Practical information:
We will meet Wednesdays 14-16 in SR 5 at the Mathematikon starting October 19 and ending February 15, 2023.
Students will give 50 minute talks presenting a few pages of the reading or focus on an example. A short problem session (lasting 30 minutes) will conclude each meating.
I will give the first few presentations, and we will assign presentations on the second or third meeting.
Information about credits can be found [muesli] and [offical course page].
Prerequisites:
The seminar assumes knowledge from measure theory and functional analysis (L^p spaces of function classes), linear algebra, and basic topology. A first course in ergodic theory might be helpful, but is not required. Some applications and examples of the theory require a bit of smooth manifold theory, and basic notions in Riemannian geometry (e.g. the geodesic flow).
Description and plan:
Imagine you have a finite collection of 2 x 2 real matrices {A_1, ..., A_n} and a probability measure m assigning to each A_i a number p_i. You would like to know what random matrix products B_k B_{k-1} ... B_1 look like when k tends to infinity and B_j is chosen at random from the list {A_1, ..., A_n} according to the measure m.
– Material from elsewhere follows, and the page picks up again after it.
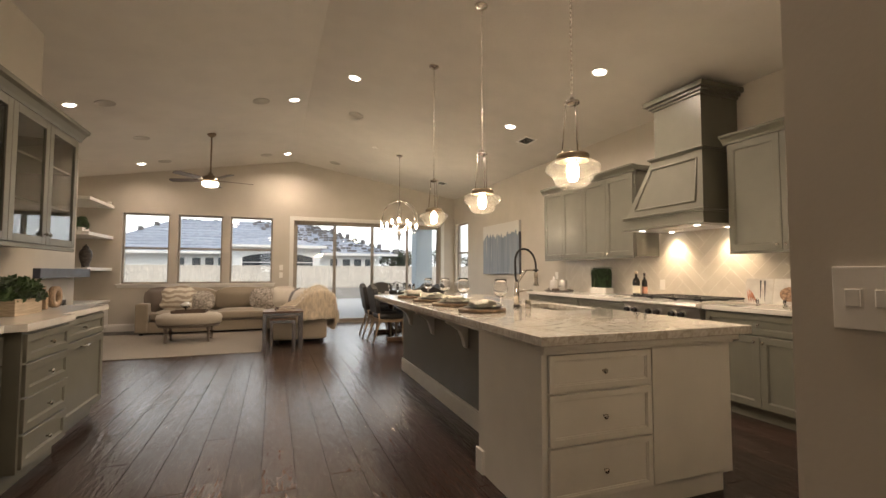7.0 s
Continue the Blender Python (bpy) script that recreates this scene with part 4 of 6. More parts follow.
for _i, _y in enumerate((10.50, 11.10, 11.69, 12.32)):
    _r = random.Random(20 + _i)
    _p = on_island(2.03, _y)
    _t = thing("place_mat", _p, "round wooden slice charger with a bark edge", "charger", "place settings on the island", local=True, rz=_r.uniform(0, 90))
    part("slice", wavy_disc(0.175, 0.024, 40, 0.02, _r), M["bark"], _t)
    _t = thing("dinner_plate", (_p[0], _p[1], _p[2] + 0.0245), "dark and pale glazed dinner plates stacked on the charger", "plate", "place settings on the island", local=True)
    part("lower_plate", turned((0.0, 0), (0.08, 0), (0.128, 0.007), (0.138, 0.010), (0.134, 0.012), (0.075, 0.005), (0.0, 0.005), seg=36), M["darkplate"], _t, "dark brown plate")
    part("upper_plate", turned((0.0, 0.0055), (0.06, 0.0055), (0.085, 0.012), (0.10, 0.017), (0.097, 0.019), (0.06, 0.0105), (0.0, 0.0105), seg=36), M["plate"], _t, "cream glazed plate")
    _n = thing("napkin", (_p[0] + 0.015, _p[1], _p[2] + 0.0335), "crumpled white cloth napkin lying on the plate", "napkin", "place settings on the island", local=True, rz=_r.uniform(-30, 30))
    part("cloth", napkin_mesh(_r, 0.145), M["napkin"], _n)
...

Do the matrix entries grow? How fast? Is there a direction in R^2 that the random product of matrices stretches the most? The least? The theory of Lyapunov exponents gives us tools to understand the answers to these questions, almost surely, under suitable hypotheses. Moreover, many concrete problems in dynamics, geometry, topology, and group theory can be modeled on "random matrix products," even deterministic processes such as approximating irrational numbers by their continued fraction expansions.
Although there is a very general theory of Lyapunov exponents for random n x n matrix products, we will focus on the 2 dimensional theory and applications in 1 and 2 dimensional dynamical systems coming from geometry and topology. This will make some of the proofs more manageable, while still seeing many features and interesting applications.
We will review some ergodic theory with emphasis on two a central examples: irrational rotations of the circle and continued fraction expansions. This will help set the stage for the theory of Lyapunov exponents (especially how it relates to continued fraction expansions).
Reading/resources:
Ergodic Theory with a view towards Number Thoery, M. Einsiedler & Thomas Ward (Chapters 2 and 3).
Lectures on Lyapunov Exponents, M. Viana (Excerpts from chapters 1-4)
Notes on the multiplicative ergodic theorem, Simion Filip (https://doi.org/10.1017/etds.2017.68 or https://math.uchicago.edu/~sfilip/public_files/MET_lectures.pdf)
...
Schedule:
Weeks 1 and 2 (James):
Introduction to/review of/definitions and examples of ergodic and measure preserving systems.
Mean and pointwise ergodic theorems
Weeks 3 and 4 (to be assigned):
Elementary properties of continued fractions . Continued fraction map and Gauss measure. (Einsiedler--Ward, Sections 3.1 and Section 3.2 pp. 76-79)
Ergodicicty of the Gauss map and Applications of the ergodic theorems to the continued fraction map. (Einsiedler--Ward, Section 3.2 pp. 79-86)
Weeks 5 & 6 (to be assigned):
Introduction to Lyapunov exponents. Statement of existence theorem for Lyapunov exponents in dimesion 2. Linear cocycles and random matrix multiplication: definition and examples. (Viana, Sections intro to section 1 & sections 1.1, 1.2, intro to section 2 & sections 2.1.1, 2.1.2)
Hyperbolic cocycles: definitions and properties. (Viana, Sections 2.2.1 and 2.2.2)
Weeks 7 and 8(to be assigned):
Functional analysis preliminaries to the proof of Osceledet's Theorem: Theorems of Krylov–Bogoliubov and Banach-Alaoglu.
Proof of Osledet's Thoerem by induction: (Filip, Section 2)
Weeks 9 and 10 (to be assigned):
Applications of Oseledet's theorem and lypunov exponents in dimension 2 (under construction).